We choose the wall clock time and the CPU clock time as the main measurement to locate dissimilarity bottlenecks, respectively. For three applications, we utilize two metrics to locate dissimilarity bottlenecks, respectively. As an example, Fig.20 compares the average wall clock time and the average CPU clock time of each code region of ST, and Fig.23 shows the wall clock time and the CPU clock time of code region 11 of ST in different processes, which is identified as a dissimilarity bottleneck in Section 6.1.1. Though two measurements have some differences, our results show they have the same effects on locating dissimilarity bottlenecks. 
Conclusions
This paper presented a series of innovative methods in automatic performance debugging of SPMD-style parallel programs. For SPMD-style parallel applications, we utilized two effective clustering algorithms to investigate the existence of two types of bottlenecks: dissimilarity bottlenecks that cause process behavior dissimilarity and disparity bottlenecks that cause code region behavior disparity; if there are bottlenecks, we presented two searching algorithms to locate performance bottlenecks. On a basis of the rough set theory, we proposed an innovative approach to automatically uncovering root causes of bottlenecks. We designed and implemented AutoAnalyzer. On the cluster systems with two different configurations, we used two production applications and one open source code-MPIBZIP2 to verify the effectiveness and correctness of our methods.

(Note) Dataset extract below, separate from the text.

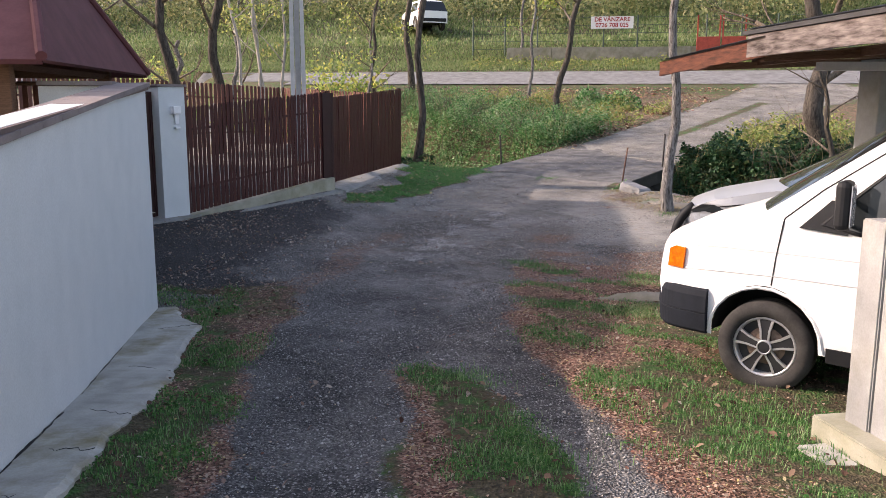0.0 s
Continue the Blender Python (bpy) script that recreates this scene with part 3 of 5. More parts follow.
# ---- materials of the things ----
M.update({
    "van_white": plain("white_car_paint", (0.78, 0.78, 0.77), 0.25, 0, 0.5, 0.03, 2, 30, 0.0),
    "silver_paint": plain("pale_silver_paint", (0.43, 0.435, 0.44), 0.3, 0.3, 0.5, 0.04, 2, 30, 0.0),
    "black_plastic": plain("black_plastic", (0.016, 0.017, 0.019), 0.6, 0, 0.2, 0.15),
    "bumper_plastic": plain("grey_black_bumper", (0.016, 0.019, 0.025), 0.7, 0, 0.12, 0.2),
    "pipe": plain("scuffed_pipe", (0.05, 0.051, 0.054), 0.5, 0, 0.4, 0.6, 9, 50, 0.2),
    "rubber": plain("tyre_rubber", (0.05, 0.047, 0.044), 0.85, 0, 0.2, 0.35, 8, 60, 0.2),
    "rim_silver": plain("wheel_silver", (0.5, 0.5, 0.5), 0.35, 0.6, 0.5, 0.1),
    "rim_black": plain("wheel_black", (0.03, 0.03, 0.032), 0.4, 0.2, 0.5, 0.15),
    "brake": plain("rusty_brake", (0.22, 0.16, 0.12), 0.7, 0.5, 0.4, 0.4, 20),
    "glass": glass("car_glass"),
    "lamp_glass": plain("lamp_glass", (0.5, 0.53, 0.56), 0.08, 0.4, 0.6, 0.2, 15),
    "orange": plain("orange_lens", (0.8, 0.15, 0.006), 0.15, 0, 0.6, 0.35, 25, 60, 0.3),
    "red_lens": plain("red_lens", (0.5, 0.02, 0.02), 0.2, 0, 0.6),
    "roof_brown": plain("brown_roof_sheet", (0.13, 0.05, 0.055), 0.75, 0, 0.15, 0.18, 3, 40, 0.2),
    "timber": wood("brown_timber", (0.1, 0.05, 0.03), (0.2, 0.11, 0.07)),
    "fascia_red": wood("reddish_plank", (0.04, 0.015, 0.01), (0.15, 0.052, 0.03), 0.8, (2, 0.15, 4), 0.3),
    "fascia_grey": wood("weathered_plank", (0.03, 0.02, 0.018), (0.22, 0.19, 0.178), 0.9, (2, 0.12, 4), 0.3),
    "dark_sheet": plain("dark_roof_sheet", (0.05, 0.05, 0.052), 0.6, 0.3, 0.4, 0.3, 4),
    "sign_white": plain("white_sign_board", (0.75, 0.74, 0.72), 0.5, 0, 0.3, 0.05),
    "sign_red": plain("red_sign_paint", (0.35, 0.03, 0.03), 0.6, 0, 0.3, 0.1),
    "gate_red": plain("red_gate_paint", (0.35, 0.06, 0.04), 0.6, 0, 0.3, 0.25),
    "green_steel": plain("green_fence_post", (0.05, 0.08, 0.06), 0.6),
    "brick": plain("red_brick", (0.33, 0.12, 0.07), 0.9, 0, 0.2, 0.35, 9),
    "white_box": plain("white_plastic_box", (0.75, 0.76, 0.78), 0.4, 0, 0.4, 0.05),
    "ornament": plain("bright_steel_ornament", (0.45, 0.42, 0.4), 0.4, 0.7, 0.5, 0.2),
    "leaf_green": leafy("fresh_green_leaves", (0.03, 0.12, 0.036), (0.085, 0.26, 0.078), (0.2, 0.4, 0.15), (0.46, 0.55, 0.34)),
    "leaf_dark": leafy("bramble_leaves", (0.008, 0.034, 0.015), (0.015, 0.058, 0.024), (0.028, 0.095, 0.038), (0.066, 0.135, 0.058), (0.07, 0.075, 0.032)),
    "leaf_yellow": leafy("autumn_yellow_leaves", (0.17, 0.26, 0.06), (0.3, 0.42, 0.11), (0.5, 0.54, 0.16), (0.62, 0.53, 0.16)),
    "leaf_olive": leafy("olive_autumn_leaves", (0.13, 0.2, 0.06), (0.25, 0.33, 0.09), (0.42, 0.45, 0.15), (0.44, 0.33, 0.15)),
    "leaf_fallen": leafy("fallen_leaves", (0.1, 0.045, 0.034), (0.27, 0.13, 0.095), (0.42, 0.225, 0.17), (0.48, 0.35, 0.26), (0.58, 0.48, 0.38), (0.56, 0.45, 0.17), rough=0.8),
    "leaf_pale": leafy("pale_dry_leaves", (0.2, 0.11, 0.085), (0.36, 0.25, 0.2), (0.42, 0.34, 0.27), (0.54, 0.47, 0.4), rough=0.85),
    "grass": leafy("grass_blades", (0.035, 0.13, 0.035), (0.075, 0.23, 0.06), (0.16, 0.35, 0.11), (0.36, 0.45, 0.24)),
    "leaf_brown": leafy("curled_brown_leaves", (0.06, 0.03, 0.022), (0.16, 0.085, 0.06), (0.28, 0.17, 0.12), (0.42, 0.3, 0.2), rough=0.8),
    "leaf_turf": leafy("yellow_tan_leaves", (0.3, 0.2, 0.12), (0.5, 0.42, 0.2), (0.6, 0.52, 0.35), rough=0.8),
    "strip_grass": leafy("turf_blades", (0.06, 0.2, 0.06), (0.1, 0.33, 0.085), (0.16, 0.43, 0.13), (0.3, 0.5, 0.22)),
    "pale_grass": leafy("pale_grass", (0.14, 0.21, 0.07), (0.3, 0.36, 0.16), (0.48, 0.48, 0.28)),
    "house_wall": plain("tan_render", (0.3, 0.21, 0.16), 0.9),
    "clover": leafy("clover_leaves", (0.03, 0.11, 0.025), (0.05, 0.17, 0.035), (0.09, 0.24, 0.055), (0.16, 0.27, 0.08)),
    "hill_leaf": leafy("hillside_leaves", (0.07, 0.1, 0.045), (0.15, 0.19, 0.08), (0.28, 0.3, 0.13), (0.38, 0.34, 0.17)),
    "field_grass": leafy("field_grass", (0.11, 0.19, 0.065), (0.19, 0.28, 0.1), (0.28, 0.34, 0.15), (0.36, 0.36, 0.2)),
    "stalk": leafy("dry_stalks", (0.05, 0.035, 0.028), (0.16, 0.11, 0.085), (0.3, 0.22, 0.17), (0.5, 0.42, 0.33), rough=0.8),
    "straw": leafy("dry_grass", (0.2, 0.2, 0.07), (0.36, 0.31, 0.15), (0.5, 0.42, 0.25), rough=0.8),
    "culvert": concrete("culvert_concrete", (0.2, 0.19, 0.15), (0.32, 0.3, 0.25), (0.14, 0.14, 0.08), 0.6),
    "twig": bark("twig_bark", (0.07, 0.055, 0.045), (0.22, 0.18, 0.14)),
})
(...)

Meanwhile, we also investigate the effects of different metrics on locating bottlenecks, and our experiment results showed for three applications, our proposed metrics-CRNM outperforms CPI and wall clock time in terms of locating disparity bottlenecks; the wall clock time and the CPU clock time have the same effects on locating dissimilarity bottlenecks.
In the near future, we will extend our method to more generalized parallel applications beyond the SPMD style.